На Палатине к этому времени сложился узкий кружок молодых поэтов, сведения о которых носят достаточно туманный характер. Известно лишь, что в их число входил Лукан, которого, очевидно, ввел сюда Сенека, приходившийся ему дядей. Юный Лукан внес свою лепту в распространение представления не только об особой, «звездной» судьбе принцепса (после звезды Юлия23 и стихов Манилия в честь Августа эта идея уже не отличалась новизной), но и о его предназначении играть в небесах роль самого светила. Нерону, писал Лукан в прологе к «Фарсалии», суждено воздвигнуть свой чертог близ созвездия Близнецов, в летнем доме Солнца, и творить вокруг себя вечную весну. Судя по всему, это написано в начале 62 года, то есть в период, когда Сенека еще пользовался заметным влиянием при дворе. И если в области политики предложенный им курс уже не соблюдался с прежней неукоснительностью (в частности, на Востоке, где от стратегии вооруженного присутствия Рим перешел к открытой войне), то провозглашенная в начале правления теологическая концепция императорской власти, напротив, утверждалась с невиданной доселе последовательностью.
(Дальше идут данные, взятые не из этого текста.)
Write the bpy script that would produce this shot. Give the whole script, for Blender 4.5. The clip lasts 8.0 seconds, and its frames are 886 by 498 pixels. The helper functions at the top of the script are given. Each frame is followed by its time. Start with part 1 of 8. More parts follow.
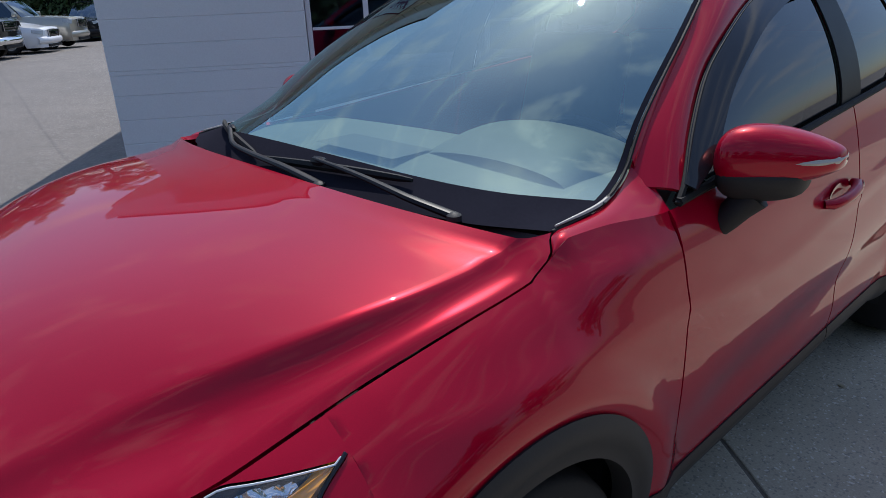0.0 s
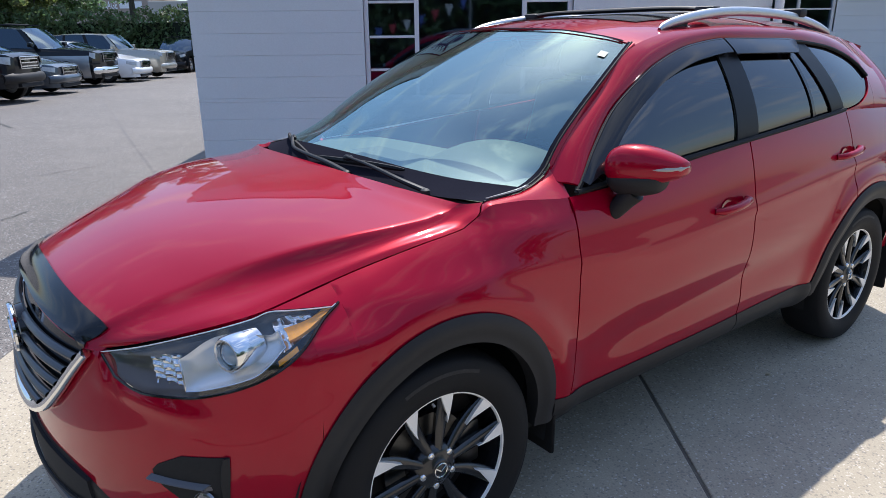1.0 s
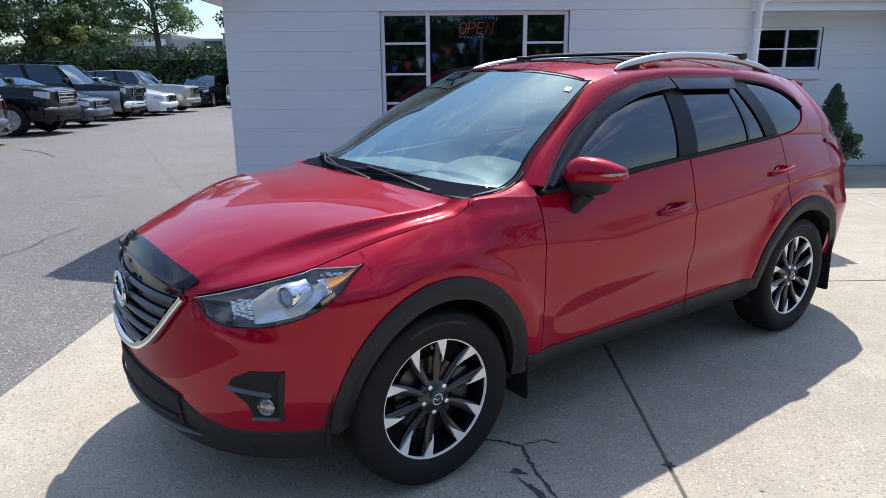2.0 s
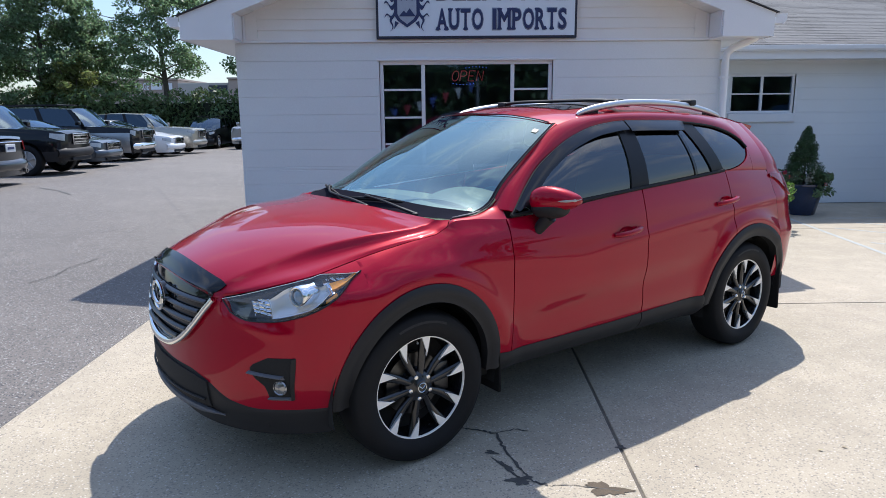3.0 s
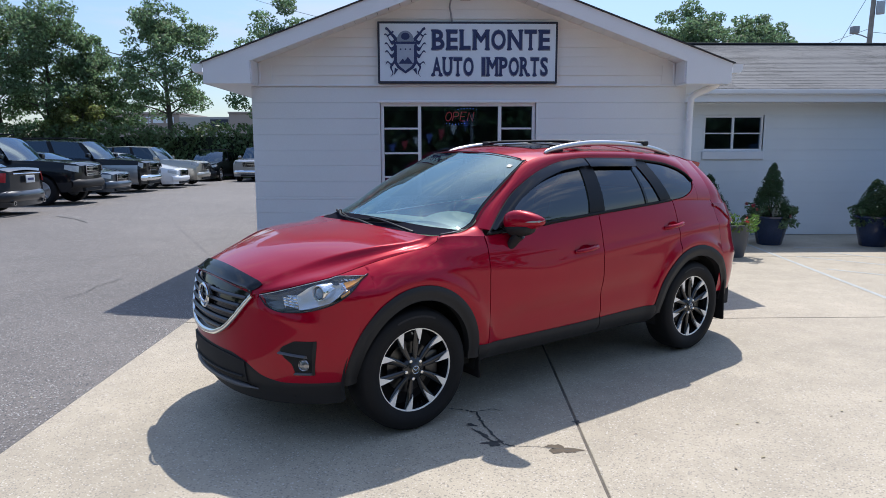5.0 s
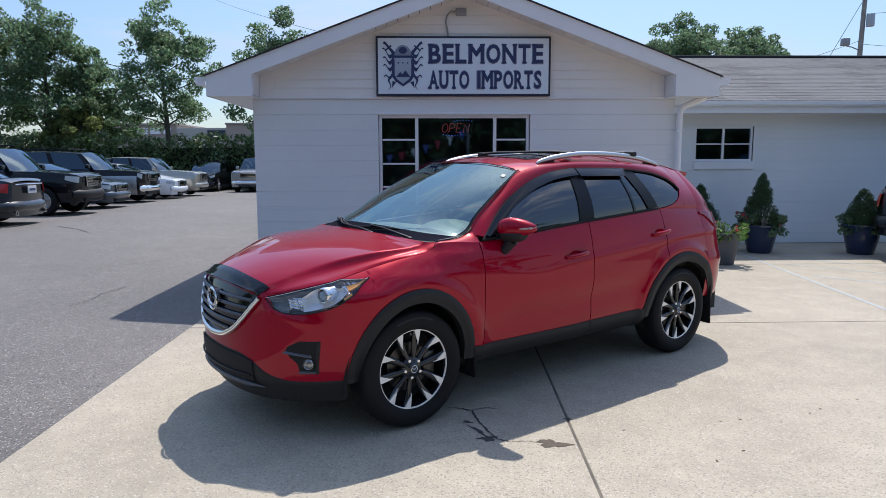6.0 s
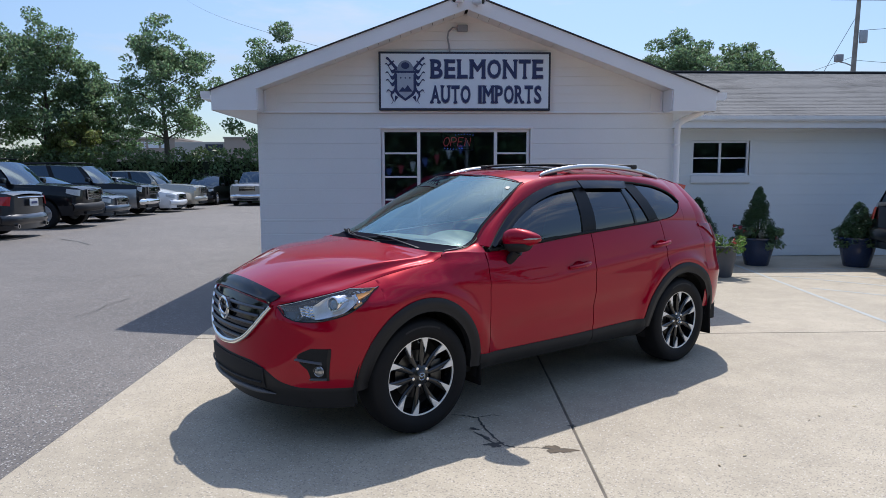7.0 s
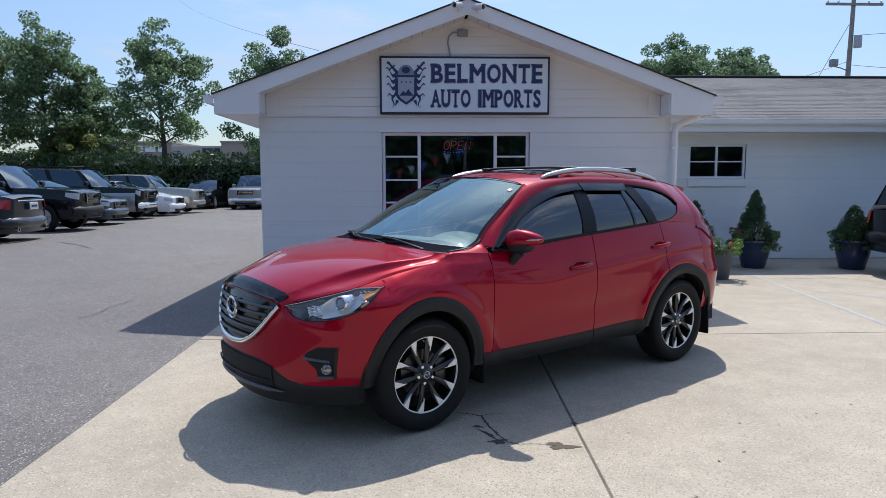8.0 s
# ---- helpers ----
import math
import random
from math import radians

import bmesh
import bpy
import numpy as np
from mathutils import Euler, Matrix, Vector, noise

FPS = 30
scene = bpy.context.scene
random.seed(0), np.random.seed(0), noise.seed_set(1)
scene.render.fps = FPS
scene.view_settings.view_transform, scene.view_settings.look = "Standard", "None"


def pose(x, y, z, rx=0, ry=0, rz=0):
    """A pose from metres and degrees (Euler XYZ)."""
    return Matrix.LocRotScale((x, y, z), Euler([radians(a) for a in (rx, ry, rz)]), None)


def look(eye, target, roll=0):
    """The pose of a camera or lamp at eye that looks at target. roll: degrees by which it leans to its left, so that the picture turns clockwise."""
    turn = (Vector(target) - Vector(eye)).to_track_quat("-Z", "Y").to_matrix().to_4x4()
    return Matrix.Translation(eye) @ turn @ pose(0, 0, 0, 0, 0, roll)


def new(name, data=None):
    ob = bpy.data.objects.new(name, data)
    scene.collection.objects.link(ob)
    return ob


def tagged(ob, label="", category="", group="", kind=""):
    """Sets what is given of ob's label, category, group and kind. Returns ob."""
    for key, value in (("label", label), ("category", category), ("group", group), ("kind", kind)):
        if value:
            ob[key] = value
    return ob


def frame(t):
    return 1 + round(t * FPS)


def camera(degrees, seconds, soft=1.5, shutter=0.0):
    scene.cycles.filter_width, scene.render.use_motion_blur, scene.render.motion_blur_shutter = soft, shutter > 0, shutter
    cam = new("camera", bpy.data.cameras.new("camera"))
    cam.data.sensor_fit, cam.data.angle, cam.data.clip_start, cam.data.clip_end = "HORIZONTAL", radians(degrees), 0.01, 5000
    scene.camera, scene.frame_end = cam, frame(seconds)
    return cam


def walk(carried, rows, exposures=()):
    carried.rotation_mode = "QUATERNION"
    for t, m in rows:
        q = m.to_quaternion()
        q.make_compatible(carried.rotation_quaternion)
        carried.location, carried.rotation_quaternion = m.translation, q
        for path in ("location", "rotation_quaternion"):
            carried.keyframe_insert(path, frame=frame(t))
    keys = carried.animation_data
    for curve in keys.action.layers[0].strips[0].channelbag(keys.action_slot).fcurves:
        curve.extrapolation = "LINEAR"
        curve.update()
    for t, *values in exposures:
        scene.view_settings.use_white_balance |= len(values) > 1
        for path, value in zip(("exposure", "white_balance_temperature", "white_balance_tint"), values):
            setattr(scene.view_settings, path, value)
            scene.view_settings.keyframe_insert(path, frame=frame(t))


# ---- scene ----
cam = camera(67.0, 8.0, soft=0.55)
PATH = [
    (0, (-0.2, -0.895, 1.539), (0.029, 0.956, 0.818), -2.5),
    (0.5, (-0.134, -1.286, 1.545), (0.038, 0.593, 0.882), -1.6),
    (1, (-0.05, -1.682, 1.579), (0.023, 0.223, 0.975), -0.6),
    (2.3, (-0.011, -2.524, 1.598), (0.023, -0.585, 1.11), -0.5),
    (2.5, (-0.003, -2.615, 1.61), (0.03, -0.672, 1.136), -0.5),
    (3, (0.051, -2.921, 1.597), (0.086, -0.96, 1.208), -0.5),
    (3.5, (0.073, -3.173, 1.608), (0.109, -1.206, 1.246), -0.2),
    (4, (0.054, -3.403, 1.595), (0.094, -1.432, 1.261), 0.9),
    (4.5, (0.057, -3.595, 1.606), (0.098, -1.623, 1.279), 0.3),
    (5, (0.072, -3.729, 1.615), (0.119, -1.751, 1.325), -0.1),
    (6.5, (0.046, -4.008, 1.615), (0.108, -2.024, 1.369), -0.1),
    (7, (-0.002, -4.041, 1.602), (0.065, -2.054, 1.384), -0.1),
    (7.5, (-0.035, -4.086, 1.602), (0.037, -2.098, 1.397), -0.1),
    (8, (-0.055, -4.121, 1.589), (0.022, -2.133, 1.383), -0.1),
]
walk(cam, [(t, look(eye, target, roll)) for t, eye, target, roll in PATH], exposures=((0, 0.46, 6150, 12), (0.6, 0.88, 6150, 12), (1, 1.0, 6150, 12), (2.5, 1.0, 6150, 12), (3.5, 0.95, 6150, 12), (5, 0.80, 6150, 12), (8, 0.66, 6150, 12)))

# ---- sky and sun ----
SUN_TO = Vector((0.16, 0.66, 1.0)).normalized()   # towards the sun
sky_world = bpy.data.worlds.new("sky")
scene.world = sky_world
sky_world.use_nodes = True
wt = sky_world.node_tree
wt.nodes.clear()
w_out = wt.nodes.new("ShaderNodeOutputWorld")
w_bg = wt.nodes.new("ShaderNodeBackground")
w_sky = wt.nodes.new("ShaderNodeTexSky")
w_sky.sky_type = "NISHITA"
w_sky.sun_disc = False
w_sky.sun_elevation = math.asin(SUN_TO.z)
w_sky.sun_rotation = math.atan2(SUN_TO.x, SUN_TO.y)
w_sky.altitude = 200
w_sky.air_density = 1.0
w_sky.dust_density = 0.6
w_sky.ozone_density = 1.5
w_bg.inputs["Strength"].default_value = 0.15
# thin summer clouds
w_co = wt.nodes.new("ShaderNodeTexCoord")
w_map = wt.nodes.new("ShaderNodeMapping")
w_map.inputs["Scale"].default_value = (1.6, 1.6, 6.5)
w_noise = wt.nodes.new("ShaderNodeTexNoise")
w_noise.inputs["Scale"].default_value = 2.1
w_noise.inputs["Detail"].default_value = 7.0
w_noise.inputs["Roughness"].default_value = 0.6
w_ramp = wt.nodes.new("ShaderNodeValToRGB")
w_ramp.color_ramp.elements[0].position = 0.52
w_ramp.color_ramp.elements[0].color = (0, 0, 0, 1)
w_ramp.color_ramp.elements[1].position = 0.74
w_ramp.color_ramp.elements[1].color = (0.75, 0.75, 0.75, 1)
w_mix = wt.nodes.new("ShaderNodeMixRGB")
wt.links.new(w_co.outputs["Generated"], w_map.inputs["Vector"])
wt.links.new(w_map.outputs["Vector"], w_noise.inputs["Vector"])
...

Тот факт, что именно в это время Лукан ощутил потребность выразить в стихах поддержку этой идее, приобретает особое значение. Ибо не прошло и нескольких месяцев, как тот же Лукан уже трактовал указанную тему в откровенно ироническом ключе. Действительно, в книге VII «Фарсалии» мы читаем, что боги отомстят римлянам, заставив их поклоняться «душам умерших, владеющих молниями, лучами и звездами», и приносить клятвы «именем теней». Эта месть, единственно доступное богам средство оказывать влияние на людей, проявляется не в чем ином, как в помутнении рассудка, и именно этим средством пользовались боги в незапамятные времена, когда жаждали гибели того или иного героя.
Почему поэт так резко изменил свои взгляды? Чаще всего комментаторы ссылаются на ссору, якобы имевшую место между Луканом и Нероном и вызванную завистью последнего к литературному дарованию первого. Но не следует забывать, что за время, прошедшее между написанием I и VII книг «Фарсалии», случилось множество важных событий, в том числе смерть Бурра и опала, точнее, отставка Сенеки. В этом контексте позиция Лукана становится более понятной: «партия Сенеки» отказалась и дальше поддерживать «солнечную» политику Нерона и перешла в открытую оппозицию. Это служит лишним доказательством тому, что в 62 году, а тем более в предшествующие годы, Сенека и его группировка еще твердо поддерживали теологию власти, изложенную в трактате «О милосердии».